Early morning ferry ride to Divar Island? Check.
Chronicles of a man on a journey. Husband. Father of three. Designer. Fauxtographer. Goa forever. Since MMXII.
Early morning ferry ride to Divar Island? Check.
Dreamy summer weekends at the beach. How I love these two!
Sasha just loved Bondla! Looking forward to bringing her back here when she’s a little older to understand all the animals.
First day at DCCPER today. Met up with Luke and Hannah. Such a hugely talented team sitting in a humble office in the heart of Panaji, and the best part is almost all of them are Goan.
I join the UX design team, splitting my time between product design, wireframing, UI design and creating working HTML/CSS/JS prototypes.
I’ve got such a good feeling about this. Our design philosophies are very much aligned, nice friendly people, great work culture, interesting projects — I can’t wait to begin!
My last photo with the Kainos family. It’s been a good two years at Santa Cruz. I had the privilege of working on two really large enterprise web apps for local Goan businesses.
But it’s time to move on. Startup life is fast and unpredictable, and we’re often victim of our own biases — so things don’t always work out the way you expect.
I guess that’s the beauty of it all. Thank you for the memories.
After nearly a year, I’ve started shuffling again. Doing it for fitness and as a stress-coping mechanism, rather than love of dance.
I’ve realised that — like most things worth pursuing — shuffling looks deceptively easy but takes a while to master. This is a simple Melbourne shuffle routine with the basics: RM variations, T‑stepping, spins and kicks. Keeping it simple with both the moves, and the edit (once again with Lightworks).
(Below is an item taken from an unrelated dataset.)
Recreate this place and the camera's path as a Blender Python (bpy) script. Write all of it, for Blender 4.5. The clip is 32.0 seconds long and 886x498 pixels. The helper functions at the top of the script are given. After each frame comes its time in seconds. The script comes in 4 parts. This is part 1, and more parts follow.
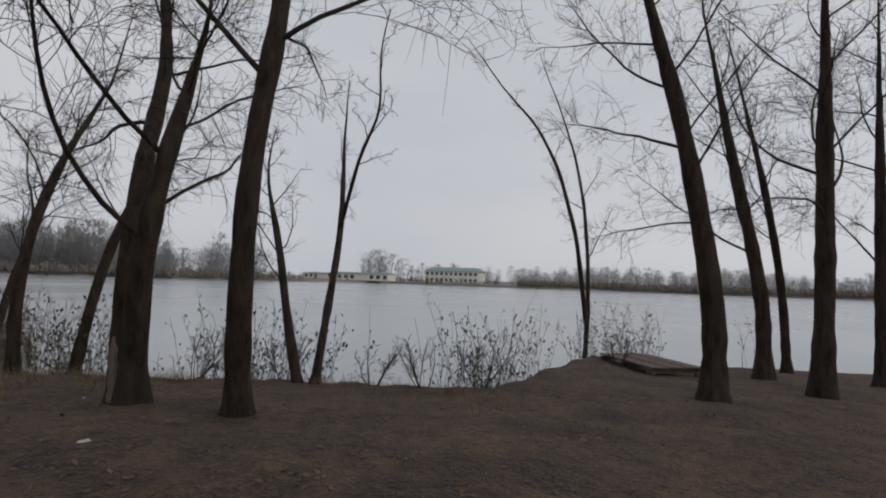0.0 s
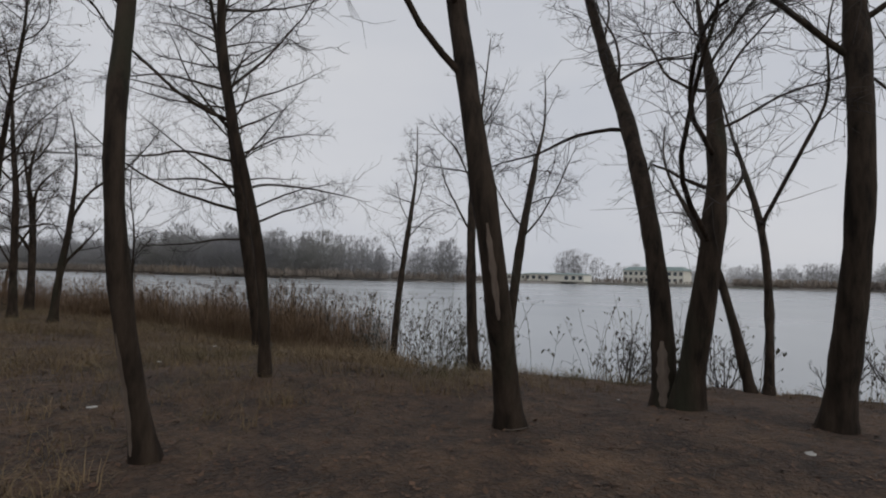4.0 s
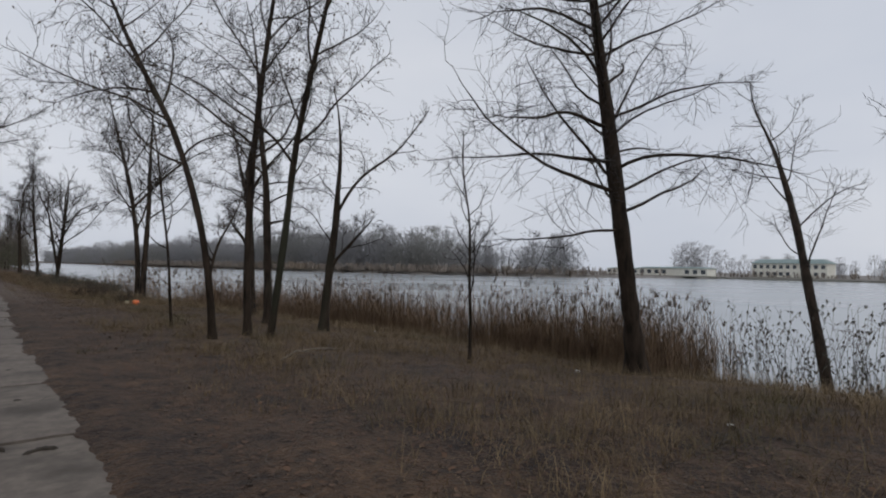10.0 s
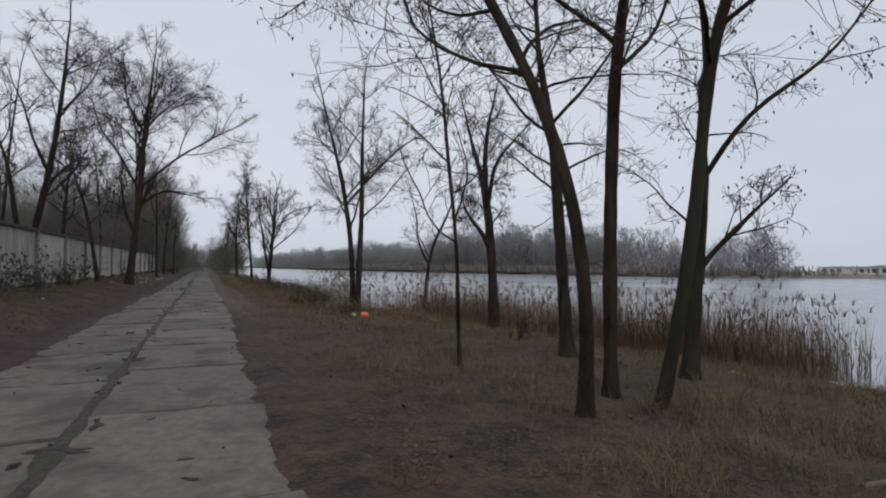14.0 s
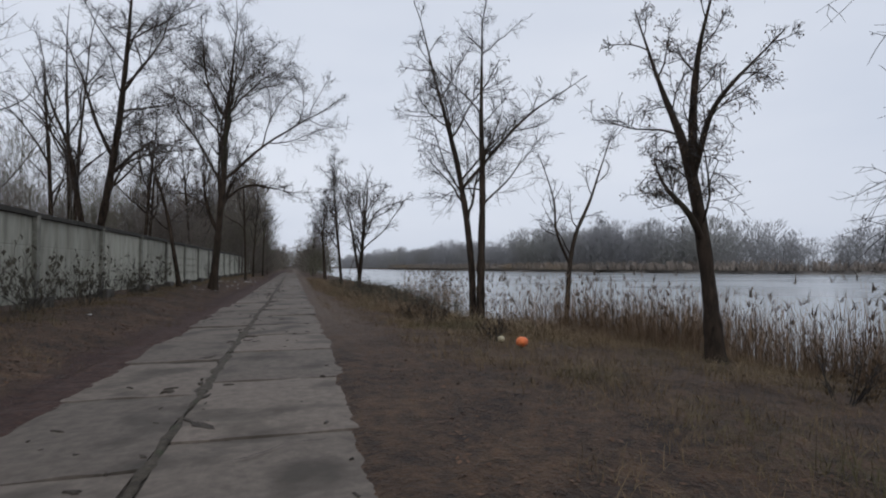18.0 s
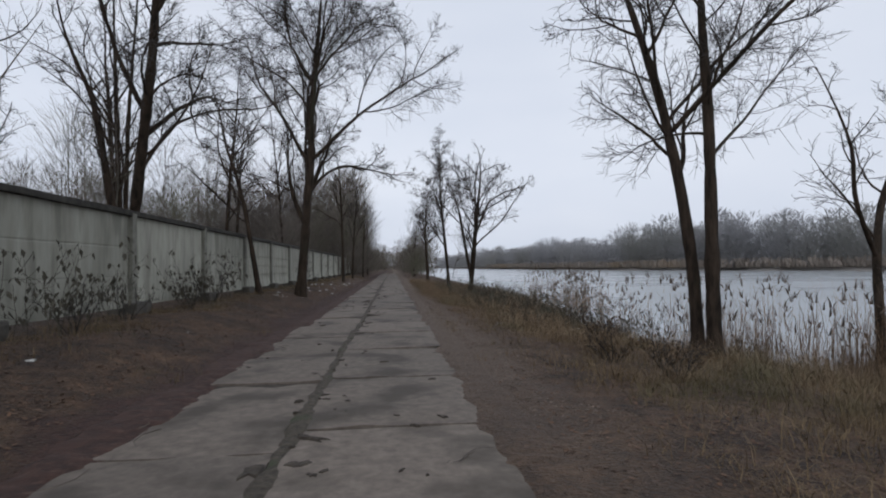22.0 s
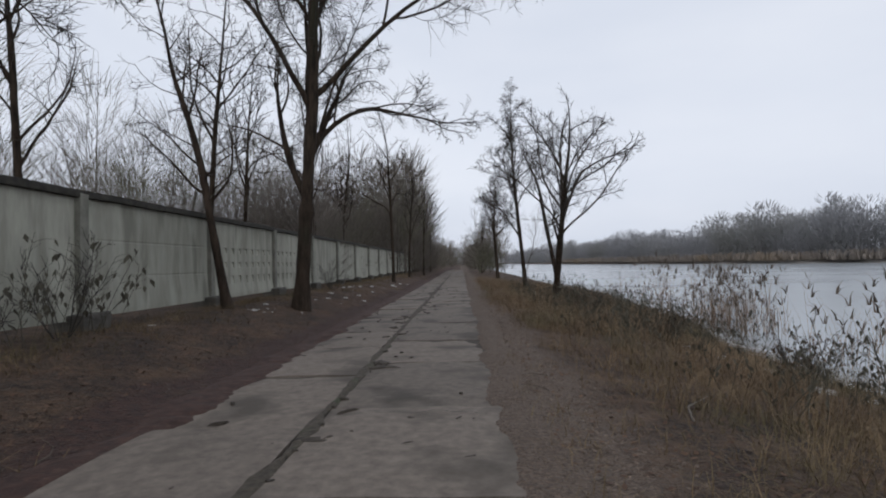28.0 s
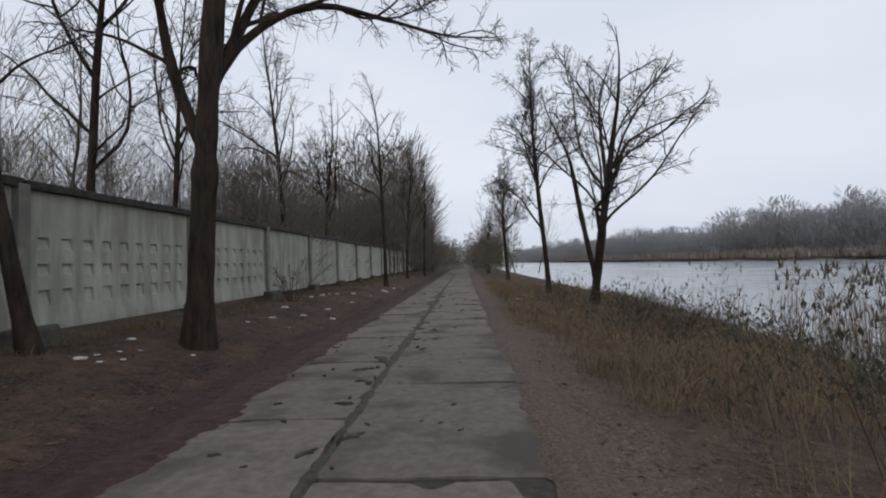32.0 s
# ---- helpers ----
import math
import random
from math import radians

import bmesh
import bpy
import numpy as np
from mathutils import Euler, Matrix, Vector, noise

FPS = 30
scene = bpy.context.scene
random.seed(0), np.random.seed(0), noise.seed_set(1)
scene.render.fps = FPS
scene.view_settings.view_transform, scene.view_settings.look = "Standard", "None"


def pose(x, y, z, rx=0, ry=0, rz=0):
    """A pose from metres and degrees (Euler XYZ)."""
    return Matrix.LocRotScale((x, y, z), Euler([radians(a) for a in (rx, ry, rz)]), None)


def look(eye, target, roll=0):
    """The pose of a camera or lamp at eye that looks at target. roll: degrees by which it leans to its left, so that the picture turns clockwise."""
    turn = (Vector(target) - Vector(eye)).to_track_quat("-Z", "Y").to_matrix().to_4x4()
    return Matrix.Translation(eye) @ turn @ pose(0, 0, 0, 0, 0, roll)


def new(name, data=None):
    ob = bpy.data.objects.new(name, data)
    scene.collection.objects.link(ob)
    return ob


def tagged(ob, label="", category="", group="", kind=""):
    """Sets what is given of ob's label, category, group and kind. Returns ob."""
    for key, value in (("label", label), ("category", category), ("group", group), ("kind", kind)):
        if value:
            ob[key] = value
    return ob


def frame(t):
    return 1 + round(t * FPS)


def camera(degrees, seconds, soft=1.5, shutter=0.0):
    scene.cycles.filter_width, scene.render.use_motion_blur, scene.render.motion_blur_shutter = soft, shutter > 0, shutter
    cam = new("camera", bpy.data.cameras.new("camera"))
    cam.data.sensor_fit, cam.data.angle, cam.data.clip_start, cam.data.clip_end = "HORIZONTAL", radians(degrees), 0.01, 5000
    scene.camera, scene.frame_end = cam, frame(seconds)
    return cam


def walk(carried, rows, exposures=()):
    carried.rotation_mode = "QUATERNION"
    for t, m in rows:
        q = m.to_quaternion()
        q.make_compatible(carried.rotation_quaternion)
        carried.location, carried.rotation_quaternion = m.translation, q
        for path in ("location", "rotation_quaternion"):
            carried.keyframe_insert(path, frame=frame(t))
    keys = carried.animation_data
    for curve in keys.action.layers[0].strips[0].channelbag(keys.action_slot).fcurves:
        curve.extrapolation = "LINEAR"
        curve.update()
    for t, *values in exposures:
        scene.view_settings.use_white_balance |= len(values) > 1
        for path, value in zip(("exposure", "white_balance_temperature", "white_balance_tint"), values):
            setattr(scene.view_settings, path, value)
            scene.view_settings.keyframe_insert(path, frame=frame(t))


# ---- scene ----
cam = camera(78.5, 32.0, soft=2.0)
PATH = [
    (0, (4.290, 2.200, 1.529), (6.165, 2.888, 1.641), 1.89),
    (0.5, (4.187, 2.813, 1.508), (6.038, 3.565, 1.603), 2.16),
    (1, (4.092, 3.415, 1.487), (5.912, 4.237, 1.595), 1.92),
    (1.5, (4.013, 3.994, 1.466), (5.793, 4.901, 1.563), 1.60),
    (2, (3.938, 4.536, 1.445), (5.654, 5.559, 1.538), 1.67),
    (2.5, (3.781, 5.019, 1.430), (5.448, 6.120, 1.526), 0.91),
    (3, (3.436, 5.417, 1.426), (5.085, 6.546, 1.514), 0.75),
    (3.5, (2.864, 5.724, 1.434), (4.467, 6.914, 1.548), 0.52),
    (4, (2.312, 6.005, 1.451), (3.855, 7.274, 1.547), 1.34),
    (4.5, (1.982, 6.353, 1.469), (3.509, 7.640, 1.580), 0.71),
    (6.5, (0.865, 8.692, 1.488), (2.330, 10.052, 1.568), 2.54),
    (7, (0.642, 9.191, 1.488), (2.048, 10.611, 1.578), 2.40),
    (7.5, (0.495, 9.677, 1.484), (1.875, 11.122, 1.562), 1.63),
    (8, (0.422, 10.247, 1.477), (1.777, 11.716, 1.568), 1.34),
    (8.5, (0.461, 10.725, 1.471), (1.792, 12.215, 1.550), 0.96),
    (9, (0.529, 11.246, 1.463), (1.846, 12.749, 1.542), 0.70),
    (9.5, (0.547, 11.965, 1.464), (1.858, 13.474, 1.543), 0.83),
    (10, (0.516, 12.786, 1.465), (1.822, 14.300, 1.534), 1.02),
    (10.5, (0.464, 13.675, 1.467), (1.687, 15.254, 1.555), 0.90),
    (11, (0.491, 14.568, 1.461), (1.632, 16.208, 1.541), 1.15),
    (11.5, (0.581, 15.467, 1.451), (1.622, 17.172, 1.554), 1.36),
    (12, (0.657, 16.392, 1.444), (1.648, 18.127, 1.531), 1.25),
    (12.5, (0.683, 17.296, 1.446), (1.652, 19.043, 1.532), 1.27),
    (13, (0.678, 18.157, 1.446), (1.573, 19.945, 1.517), 0.58),
    (13.5, (0.664, 18.952, 1.434), (1.521, 20.758, 1.495), 0.74),
    (14, (0.649, 19.718, 1.425), (1.456, 21.547, 1.493), 0.46),
    (14.5, (0.612, 20.415, 1.426), (1.405, 22.250, 1.484), 0.04),
    (15, (0.591, 21.121, 1.433), (1.331, 22.978, 1.499), 0.28),
    (15.5, (0.590, 21.904, 1.445), (1.277, 23.781, 1.519), -0.24),
    (17.5, (0.717, 24.621, 1.479), (1.282, 26.538, 1.550), 0.60),
    (18, (0.686, 25.618, 1.480), (1.222, 27.544, 1.543), -0.18),
    (18.5, (0.612, 26.670, 1.484), (1.127, 28.601, 1.548), -0.05),
    (19, (0.544, 27.602, 1.483), (1.053, 29.535, 1.555), -0.04),
    (19.5, (0.513, 28.534, 1.459), (1.002, 30.472, 1.524), 0.07),
    (20, (0.488, 29.529, 1.430), (0.947, 31.475, 1.496), 0.09),
    (20.5, (0.506, 30.513, 1.405), (0.928, 32.467, 1.460), 0.16),
    (21, (0.536, 31.348, 1.405), (0.851, 33.322, 1.466), 0.19),
    (21.5, (0.559, 32.128, 1.429), (0.813, 34.111, 1.485), -1.09),
    (22, (0.552, 33.026, 1.461), (0.740, 35.016, 1.525), -0.75),
    (22.5, (0.596, 33.867, 1.477), (0.708, 35.863, 1.541), -1.60),
    (23, (0.690, 34.634, 1.494), (0.738, 36.632, 1.565), -1.25),
    (23.5, (0.770, 35.392, 1.510), (0.755, 37.391, 1.577), -1.64),
    (24, (0.921, 36.124, 1.522), (0.835, 38.121, 1.591), -1.86),
    (24.5, (1.028, 36.849, 1.523), (0.926, 38.845, 1.596), -1.46),
    (25, (1.071, 37.562, 1.523), (0.974, 39.558, 1.589), -1.05),
    (25.5, (1.053, 38.291, 1.522), (0.952, 40.288, 1.584), -0.89),
    (27.5, (1.073, 41.201, 1.451), (0.992, 43.199, 1.512), -1.53),
    (28, (1.090, 42.051, 1.439), (1.025, 44.049, 1.493), -1.37),
    (28.5, (1.164, 42.909, 1.426), (1.116, 44.907, 1.481), -1.40),
    (29, (1.140, 43.809, 1.415), (1.101, 45.808, 1.470), -1.33),
    (29.5, (1.104, 44.670, 1.426), (1.074, 46.669, 1.487), -1.68),
    (30, (1.069, 45.443, 1.441), (1.034, 47.441, 1.506), -1.35),
    (30.5, (1.058, 46.193, 1.466), (1.019, 48.192, 1.532), -1.77),
    (31, (1.047, 47.001, 1.486), (1.007, 49.000, 1.545), -1.53),
    (31.5, (0.934, 47.800, 1.489), (0.897, 49.800, 1.539), -1.57),
    (32, (0.847, 48.620, 1.478), (0.772, 50.618, 1.528), -1.67),
]
walk(cam, [(t, look(eye, target, roll)) for t, eye, target, roll in PATH], [(0, -0.18, 6700, 10), (3, -0.16, 6680, 10), (4.5, -0.09, 6640, 10), (9, -0.02, 6450, 10), (13, 0.04, 6320, 10), (21, 0.19, 6180, 10), (28, 0.24, 6260, 10), (32, 0.24, 6260, 10)])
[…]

The track used is a snippet from Survive, by Savant. Add him to a list of producers I’m digging these days — Vintage & Morelli, Fehrplay, Soarsweep, EDX and more.
Life of Christ is essential Catholic reading. Written by Fulton Sheen—one of America’s most charismatic Catholic leaders — it is no doubt the fruit of decades of quiet contemplation and reflection on the life of Jesus.
688 pages of insight await. The last time I was so excited about a book was Steve Ray’s commentary on St. John’s Gospel.
I’ve just read a couple of random pages, but I already get the feeling the next few months will be intensely enlightening.
Lord, in my zeal for the love of truth, let me not forget the truth about love.
St. Thomas Aquinas
Sasha’s first evening at the beach. She totally enjoyed gazing at the birds and feeling the breeze on her face.
After around two months of working late nights and over free weekends, Issue 1 of the all-new Hidden Logic went live last night.
It has evolved into a curated digital publication that will eventually see a variety of content added over the coming months. For now, Issue 1 meditates on the different aspects of remix culture in design and technology, Virgin America’s new booking site, Medium’s technology stack and more.
Every issue will have a unique cover based on the feature story, just like in print. My goal is to have an issue every month with one original feature story, and a handful of notes. Strictly design content — graphic, web, typography, mobile, HTML/CSS and more.
For the first time, I’ve put “ads” into the site. These are fantastic goods and services I’m sure all designers will enjoy. I have been curating stuff like this for a while, and I will add one or two of these in every issue. They also serve as a visual break of sorts from long-form content. For the record, I’m not getting any revenue from these.
The site is built mobile-first (the first time I actually did this) and looks great on my Lumia 620. Powered by Textpattern and AJAX, I’m pretty proud of the result.